EXERCISE BRIEF> Within this material, how many lines have the string "keys" in them? The answer is a number, with nothing added.

====== DATA SECTION ======

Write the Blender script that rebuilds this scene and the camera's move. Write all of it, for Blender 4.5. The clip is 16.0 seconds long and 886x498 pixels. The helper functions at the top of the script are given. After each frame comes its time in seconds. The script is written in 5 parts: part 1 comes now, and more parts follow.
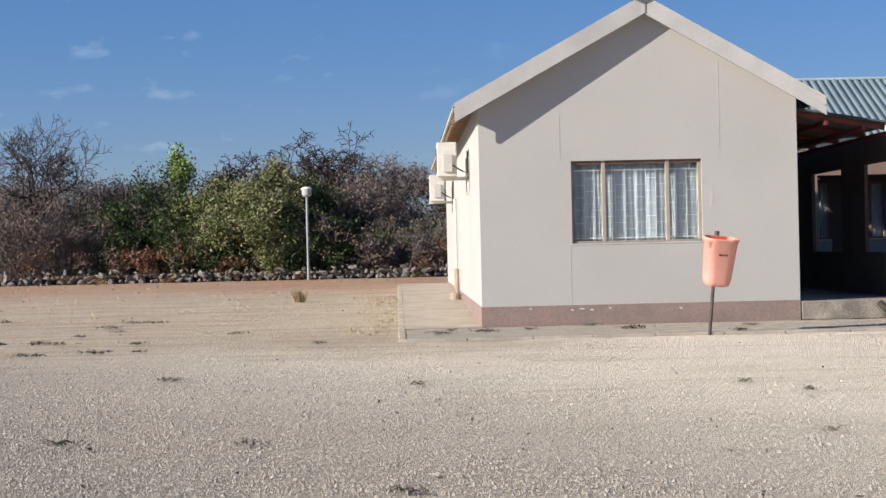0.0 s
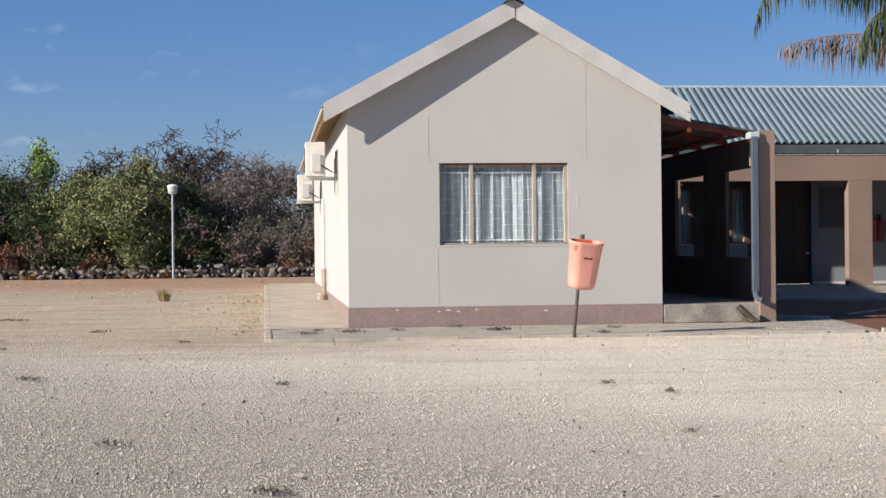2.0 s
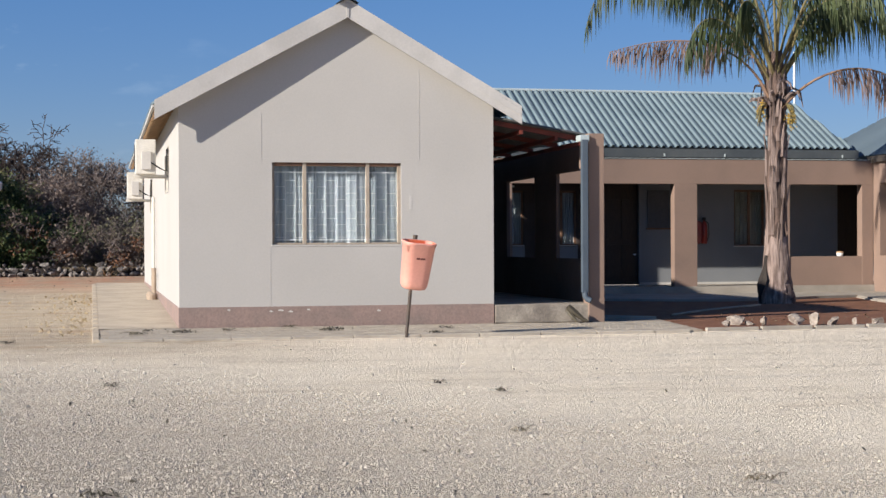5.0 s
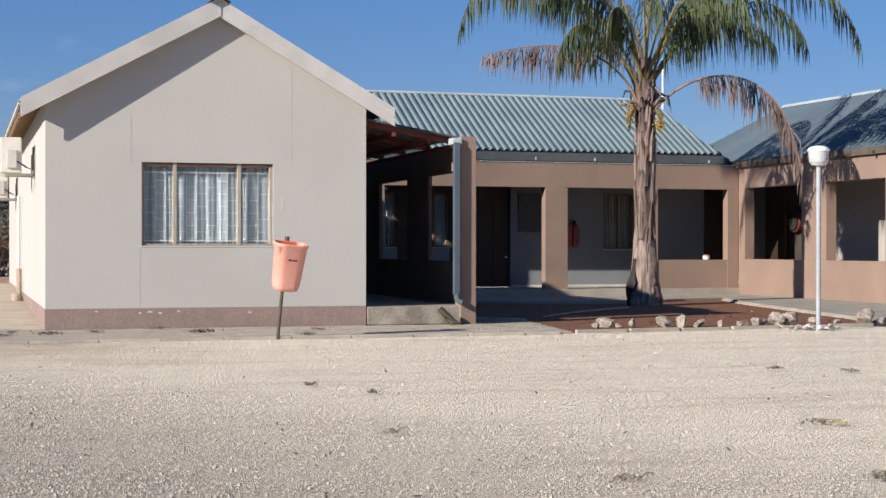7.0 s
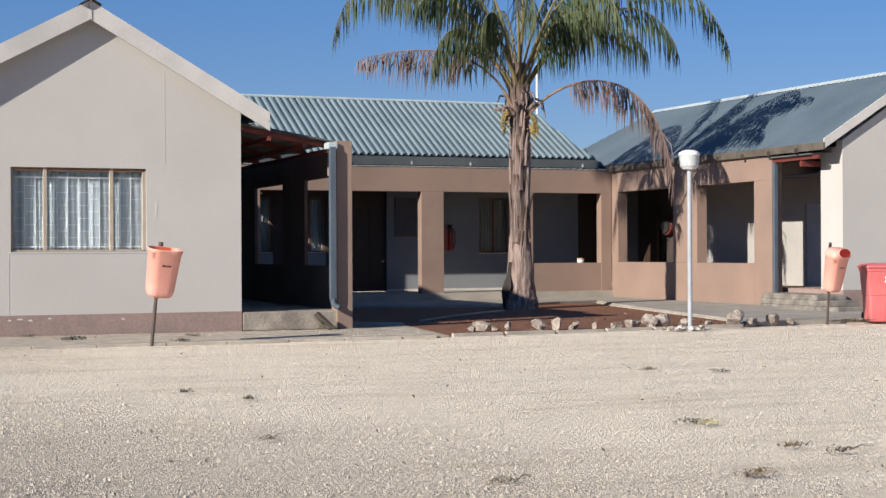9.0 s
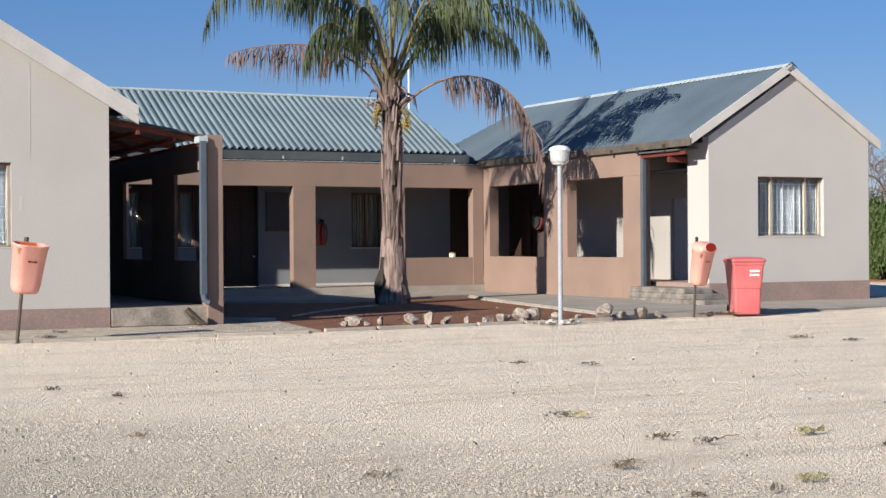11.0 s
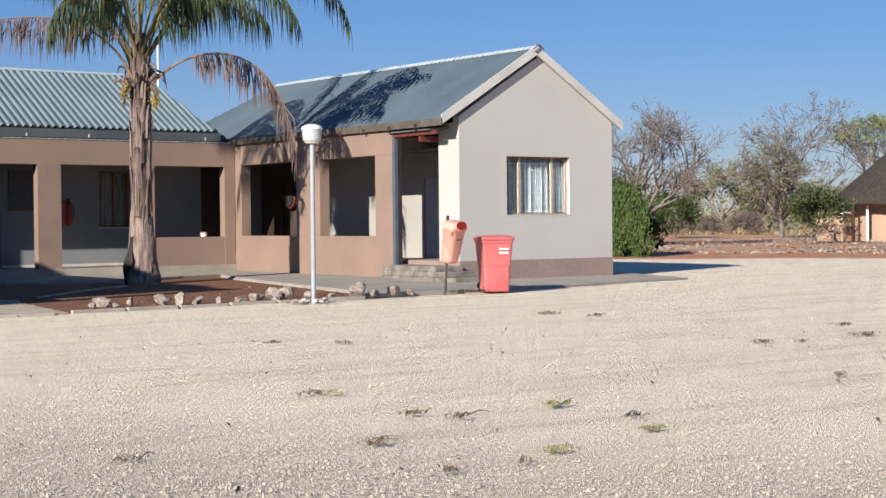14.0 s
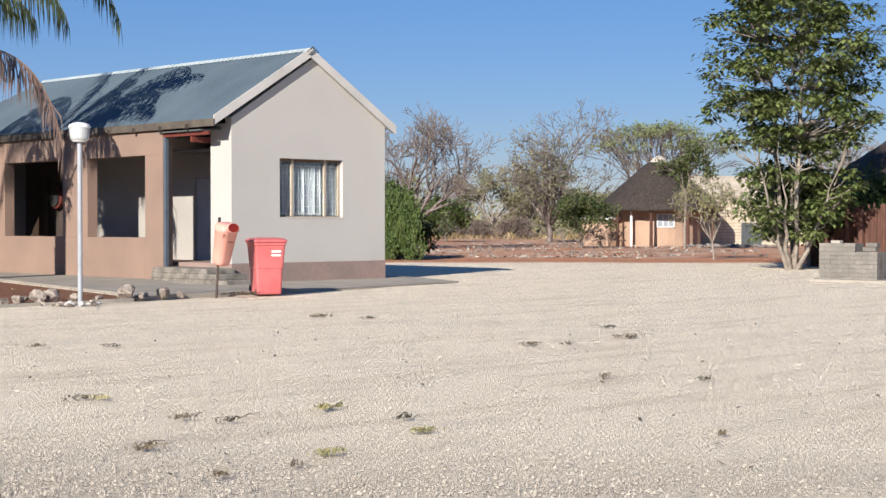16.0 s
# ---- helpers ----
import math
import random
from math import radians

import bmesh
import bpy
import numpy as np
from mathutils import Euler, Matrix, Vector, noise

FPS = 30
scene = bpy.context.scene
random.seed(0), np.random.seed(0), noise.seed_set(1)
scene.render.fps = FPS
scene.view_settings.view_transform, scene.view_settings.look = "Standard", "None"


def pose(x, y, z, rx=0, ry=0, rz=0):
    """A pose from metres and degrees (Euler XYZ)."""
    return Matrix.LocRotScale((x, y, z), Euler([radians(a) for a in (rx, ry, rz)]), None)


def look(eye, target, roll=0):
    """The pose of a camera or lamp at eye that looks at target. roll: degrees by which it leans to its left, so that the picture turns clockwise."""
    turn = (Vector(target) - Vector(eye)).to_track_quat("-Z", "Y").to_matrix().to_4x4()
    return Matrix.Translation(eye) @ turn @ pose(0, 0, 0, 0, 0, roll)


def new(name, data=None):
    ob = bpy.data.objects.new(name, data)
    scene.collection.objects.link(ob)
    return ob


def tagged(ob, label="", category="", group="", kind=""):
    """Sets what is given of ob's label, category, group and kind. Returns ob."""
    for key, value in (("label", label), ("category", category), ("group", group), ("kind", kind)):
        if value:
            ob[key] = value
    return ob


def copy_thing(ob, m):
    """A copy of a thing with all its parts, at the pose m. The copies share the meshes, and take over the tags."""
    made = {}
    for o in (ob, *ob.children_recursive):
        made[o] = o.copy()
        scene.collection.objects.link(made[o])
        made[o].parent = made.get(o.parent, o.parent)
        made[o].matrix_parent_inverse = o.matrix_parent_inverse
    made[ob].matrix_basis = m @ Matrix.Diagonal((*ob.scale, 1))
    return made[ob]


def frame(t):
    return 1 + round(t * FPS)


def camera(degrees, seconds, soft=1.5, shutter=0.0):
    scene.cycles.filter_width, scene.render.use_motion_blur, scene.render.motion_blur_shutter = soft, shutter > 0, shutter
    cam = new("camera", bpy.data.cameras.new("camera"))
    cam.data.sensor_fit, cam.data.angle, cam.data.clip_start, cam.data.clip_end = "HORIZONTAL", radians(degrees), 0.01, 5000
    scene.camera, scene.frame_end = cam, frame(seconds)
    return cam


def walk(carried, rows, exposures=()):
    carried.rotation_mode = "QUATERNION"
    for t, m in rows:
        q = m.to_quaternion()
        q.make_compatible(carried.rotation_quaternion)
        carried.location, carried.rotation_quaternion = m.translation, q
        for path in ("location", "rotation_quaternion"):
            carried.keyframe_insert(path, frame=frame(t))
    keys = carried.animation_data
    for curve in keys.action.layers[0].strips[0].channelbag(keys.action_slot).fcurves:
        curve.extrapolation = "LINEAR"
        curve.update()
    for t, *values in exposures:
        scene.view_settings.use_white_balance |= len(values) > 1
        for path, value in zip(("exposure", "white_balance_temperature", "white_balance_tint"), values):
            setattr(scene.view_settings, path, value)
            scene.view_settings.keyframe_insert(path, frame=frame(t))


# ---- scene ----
cam = camera(32.44, 16.0, soft=1.5)
EYE = 1.32
# seconds, yaw, pitch, roll of a camera that turns on a tripod
TURNS = [
    (0, -0.967, -0.068, 1.288), (0.5, -1.732, -0.122, 1.067), (1, -3.285, -0.106, 0.818), (1.5, -4.378, -0.140, 0.595),
    (2, -5.946, -0.117, 0.564), (2.5, -7.138, -0.152, 0.478), (3, -7.949, -0.184, 0.253), (3.5, -8.831, -0.161, 0.318),
    (4, -10.067, -0.166, 0.344), (6.5, -15.599, -0.136, 0.016), (7, -17.023, -0.092, -0.053), (7.5, -18.009, 0.101, -0.161),
    (8, -19.013, 0.165, -0.250), (8.5, -20.370, 0.117, 0.022), (9, -21.671, 0.063, 0.271), (11.5, -28.008, -0.255, 0.342),
    (12, -29.645, -0.340, 0.336), (12.5, -30.937, -0.358, 0.293), (13, -32.594, -0.564, 0.322), (13.5, -34.074, -0.747, 0.448),
    (14, -35.758, -1.026, 0.533), (14.5, -38.467, -1.227, 0.540), (15, -40.798, -1.197, 0.333), (15.5, -42.522, -1.163, 0.176),
    (16, -44.285, -0.958, -0.009)]
walk(cam, [(t, pose(0, 0, EYE, 90 + p, r, w)) for t, w, p, r in TURNS], exposures=[(0, 0.67), (7, 0.63), (9, 0.65), (12.5, 0.70), (16, 0.73)])

# ---- light ----
SUN_TO = Vector((-2.6, -1.12, 1.24)).normalized()
world = bpy.data.worlds.new("sky")
scene.world = world
world.use_nodes = True
wn = world.node_tree.nodes
sky = wn.new("ShaderNodeTexSky")
sky.sky_type = "NISHITA"
sky.sun_disc = False
sky.sun_elevation = math.asin(SUN_TO.z)
sky.sun_rotation = math.atan2(SUN_TO.x, SUN_TO.y) % (2 * math.pi)
sky.altitude, sky.air_density, sky.dust_density, sky.ozone_density = 1100, 1.0, 0.0, 2.5
wn["Background"].inputs["Strength"].default_value = 0.0435
wl = world.node_tree.links
coord, split_ = wn.new("ShaderNodeTexCoord"), wn.new("ShaderNodeSeparateXYZ")
wl.new(coord.outputs["Generated"], split_.inputs[0])
clear = wn.new("ShaderNodeValToRGB")  # dry clear air: a deeper blue than the model gives
clear.color_ramp.elements[0].position, clear.color_ramp.elements[0].color = 0.0, (0.76, 0.765, 1.04, 1)
clear.color_ramp.elements[1].position, clear.color_ramp.elements[1].color = 0.30, (0.63, 1.12, 1.62, 1)
wl.new(split_.outputs["Z"], clear.inputs["Fac"])
blue = wn.new("ShaderNodeMix")
blue.data_type, blue.blend_type = "RGBA", "MULTIPLY"
blue.inputs["Factor"].default_value = 1.0
side_ = wn.new("ShaderNodeMapRange")  # the sky pales towards the sun's side
side_.inputs["From Min"].default_value, side_.inputs["From Max"].default_value = -1.0, 1.0
side_.inputs["To Min"].default_value, side_.inputs["To Max"].default_value = 1.30, 0.86
wl.new(split_.outputs["X"], side_.inputs["Value"])
paler = wn.new("ShaderNodeVectorMath")
paler.operation = "SCALE"
wl.new(sky.outputs[0], paler.inputs[0])
wl.new(side_.outputs[0], paler.inputs["Scale"])
wl.new(paler.outputs[0], blue.inputs[6])
wl.new(clear.outputs["Color"], blue.inputs[7])
# a few thin cloud wisps in one quarter of the sky
stretch_ = wn.new("ShaderNodeMapping")
stretch_.inputs["Scale"].default_value = (1.0, 1.0, 2.4)
puff = wn.new("ShaderNodeTexNoise")
puff.inputs["Scale"].default_value, puff.inputs["Detail"].default_value = 26, 4
wl.new(coord.outputs["Generated"], stretch_.inputs[0])
wl.new(stretch_.outputs[0], puff.inputs["Vector"])
thin_, east = wn.new("ShaderNodeMapRange"), wn.new("ShaderNodeMapRange")
thin_.inputs["From Min"].default_value, thin_.inputs["From Max"].default_value, thin_.inputs["To Max"].default_value = 0.60, 0.82, 0.30
east.inputs["From Min"].default_value, east.inputs["From Max"].default_value = 0.10, -0.12
wl.new(puff.outputs["Fac"], thin_.inputs["Value"])
wl.new(split_.outputs["X"], east.inputs["Value"])
wisp = wn.new("ShaderNodeMath")
wisp.operation = "MULTIPLY"
wl.new(thin_.outputs[0], wisp.inputs[0])
wl.new(east.outputs[0], wisp.inputs[1])
cloud = wn.new("ShaderNodeMix")
cloud.data_type = "RGBA"
cloud.inputs[7].default_value = (11.0, 13.0, 15.0, 1)
wl.new(wisp.outputs[0], cloud.inputs["Factor"])
wl.new(blue.outputs[2], cloud.inputs[6])
wl.new(cloud.outputs[2], wn["Background"].inputs["Color"])
sun = new("sun", bpy.data.lights.new("sun", "SUN"))
sun.data.energy, sun.data.angle, sun.data.color = 5.0, radians(0.6), (1.0, 0.93, 0.83)
sun.matrix_basis = look(SUN_TO * 60, (0, 0, 0))

# ---- materials ----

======

WRITTEN REPLY> 2